Carcieri played down the decline, saying the national economic downtown has slowed consumer activity. “It’s just the business downturn,” he said in a brief interview. “People aren’t spending.”

This is not an easy time to open a business. Loans are scarce to prepare a site, buy inventory and advertise. The prospects for drawing customers, meanwhile, are poor. Holiday retail sales nationwide dropped 2.2 percent, the biggest decline in almost 40 years.

But Mollis said the economic crisis is not the only factor discouraging entrepreneurs.

State economic development officials often complain about the exodus of talented graduates from local universities.

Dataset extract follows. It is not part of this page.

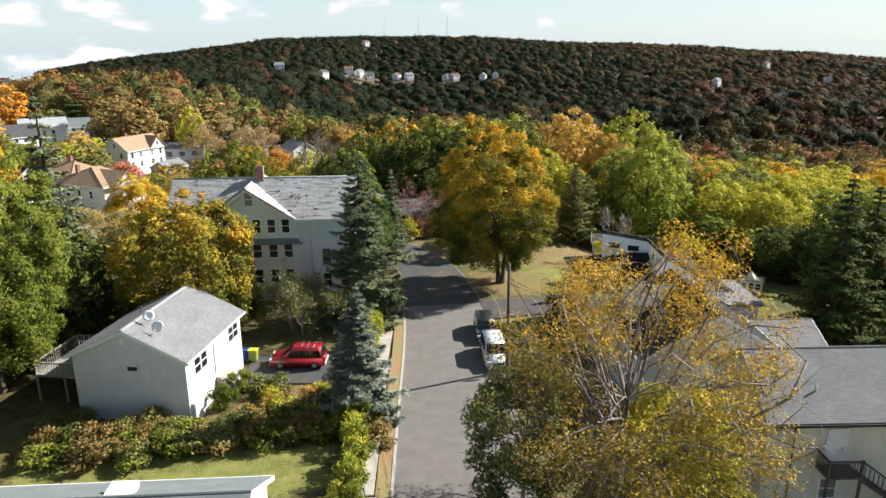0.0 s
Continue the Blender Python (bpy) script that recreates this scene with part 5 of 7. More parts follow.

In fact, the state’s overall population is declining, an inexplicable trend given the number of students from out-of-state and overseas who come here to study, Mollis said.

“It’s obvious we’ve had a very difficult year for anyone to open a business in Rhode Island,” Mollis said. “But the employment opportunities are not what they should be to keep people in the state.”

In all, there are 65,000 businesses, including nonprofit corporations, registered with the secretary of state’s office to operate in Rhode Island. The sales, income and property taxes they pay provide desperately needed revenue for the state government, struggling to resolve a $357.4-million current-year budget deficit.

New businesses are also needed to put to work thousands of unemployed Rhode Islanders. As of November, there were 53,100 unemployed residents here, for an unemployment rate of 9.3 percent that is one of the worst in the country.

A consistent influx of new businesses is also critical to replace those that close their doors every year, a number expected to increase significantly during this recession.

Despite the slowdown, a group of intrepid entrepreneurs started new companies last year. In April, for example, Elizabeth Perry began selling homemade dog treats out of her home. Sales by her company, Gracie’s Gourmet Goodies, named for her golden retriever Gracie Lou Freebush, have been climbing steadily, Perry said.

Maria Patricia Duque opened Touched by Green, a gift shop on South Main Street in Providence, in September. With potential competitors frightened away, she said, her shop is positioned to have a strong advantage once the economy recovers.

“I think it’s the best time to open a business,” Duque said yesterday during a lunch break at the Rhode Island Economic Summit, an annual gathering of small business owners.

These days, few are so gung-ho. Summit organizers fielded 233 requests to participate, a chance to interrogate the state’s top leaders about tax policy and business regulations. Last year, only 150 attended, according to Mark Hayward, district director for the U.S. Small Business Administration, one of the organizers.

Eric Weiner, president of All Occasion Transportation in Providence, was among the small business owners at the Culinary Archives & Museum at Johnson & Wales University. He weaved past giant potato peelers, ancient cast iron stoves and copper caldrons in glass cases to hear if state leaders plan to alter the taxes he pays on his 42-vehicle fleet or the meal and hotel taxes that he says keep companies from hosting meetings in Providence and Newport.

In an online survey of participants, 44 percent of the 87 respondents cited the state’s tax burden as the “greatest challenge” small business owners confront.

For All Occasion Transportation, budget cutbacks among the company’s largely corporate clientele pushed down revenue from limousine rentals by 16 percent last November and 19 percent in December. “We are focused,” Weiner said, “on the day-to-day survival of our business.”